More about this project
My name is Kate Kaye. I was born and raised in Buffalo (I grew up on the border of North Buffalo and Kenmore a couple blocks from St. Joe’s, for all you sticklers out there). I guess I must have noticed the old elevators at first as a kid peering out from the back of the car on the way to a Bisons baseball game or a Sabres hockey game.
What were they for? Who worked in and around them? What did those people do? I wasn’t taught about any of that history and I never bothered to ask. Think I had a clue back in the ’70s and ’80s that Buffalo’s silos were built on Seneca land? Ha!
I’ve been a journalist for many years, and when I returned briefly in 2019 to do some investigative reporting, I spent a lot of my free time chasing after people who could help me learn more about my hometown’s magnificent pyramids.

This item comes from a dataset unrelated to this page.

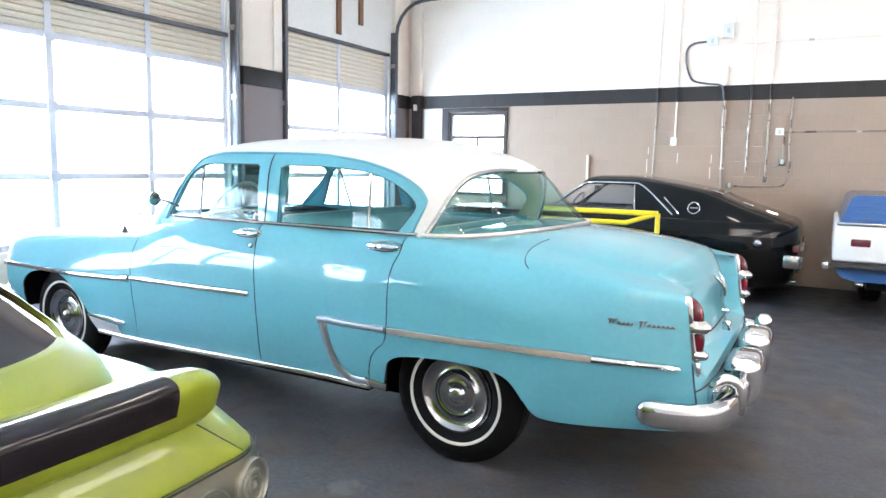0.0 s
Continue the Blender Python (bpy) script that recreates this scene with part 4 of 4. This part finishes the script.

I coaxed people who had worked down around the elevators to share their experiences, and I talked to others who are as fascinated by these “beautiful machines” as I am — by the shadows and spaces they carve and deep meaning they illuminate.

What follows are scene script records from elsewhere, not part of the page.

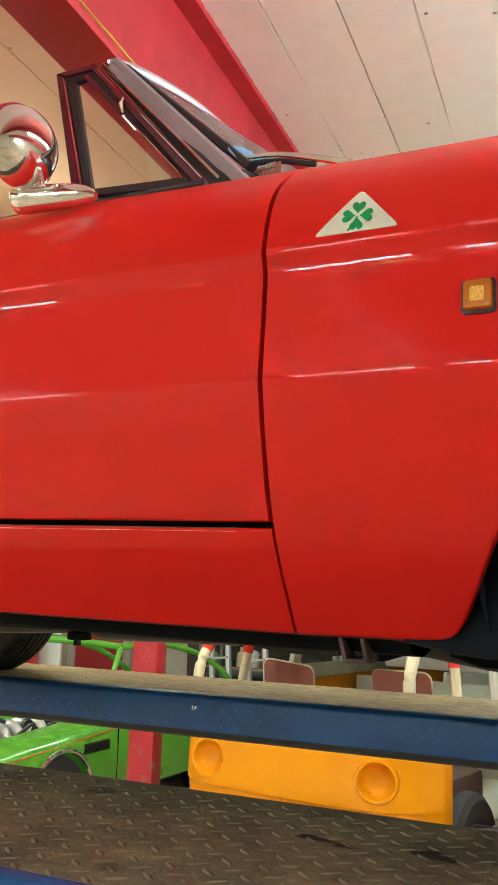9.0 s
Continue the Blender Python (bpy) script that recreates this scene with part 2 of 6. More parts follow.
def ceiling_material():
    """White paint, warmer past the first beam, turning red up to the second one."""
    m, nt, b = base_mat("ceiling_paint")
    N, L = nt.nodes, nt.links
    tc = N.new("ShaderNodeTexCoord")
    sp = N.new("ShaderNodeSeparateXYZ")
    L.new(tc.outputs["Object"], sp.inputs[0])
    nz = N.new("ShaderNodeTexNoise")
    nz.inputs["Scale"].default_value, nz.inputs["Detail"].default_value = 3.0, 6
    L.new(tc.outputs["Object"], nz.inputs["Vector"])
    add = N.new("ShaderNodeMath")
    add.operation = "MULTIPLY_ADD"
    add.inputs[1].default_value = 0.12
    L.new(nz.outputs["Fac"], add.inputs[0])
    L.new(sp.outputs["X"], add.inputs[2])
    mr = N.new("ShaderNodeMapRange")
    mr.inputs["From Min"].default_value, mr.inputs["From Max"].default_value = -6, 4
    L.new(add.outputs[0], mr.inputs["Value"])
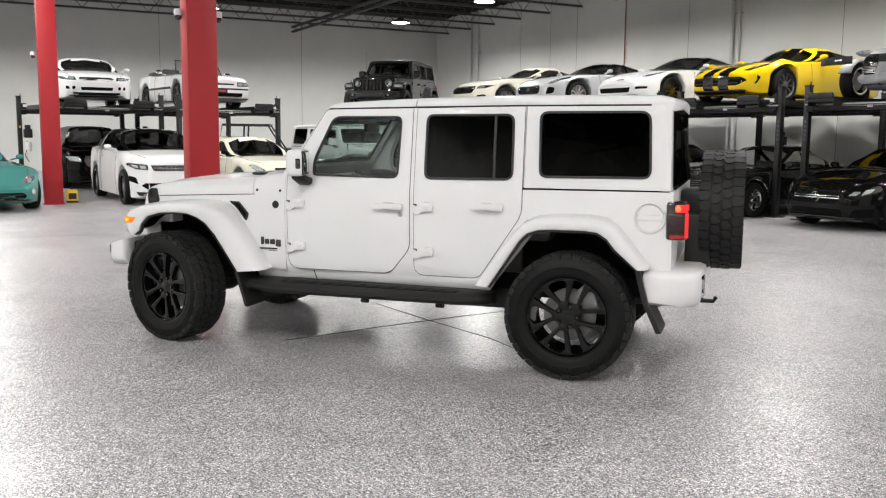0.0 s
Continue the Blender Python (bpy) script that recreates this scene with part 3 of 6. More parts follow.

My original intent was to spin these audio recordings into a narrative podcast. In fact, the scripts for a series are written, waiting for a someday. But for now, like that grain elevator ethanol plant idea that never quite panned out, life’s pesky realities got in the way.
Creative projects are meant to morph and often are better because of it. So, rather than wait around for an elusive media partner or financial supporters to help bring a much-more-involved podcast production to fruition, I decided to put out these stories in simpler form so they can be heard right now.
Even these short audio pieces take time to put together! But stay tuned: you’ll find more Spilling Grain stories here in the future.
Thanks for listening and thanks to the people who shared their time and tales with us.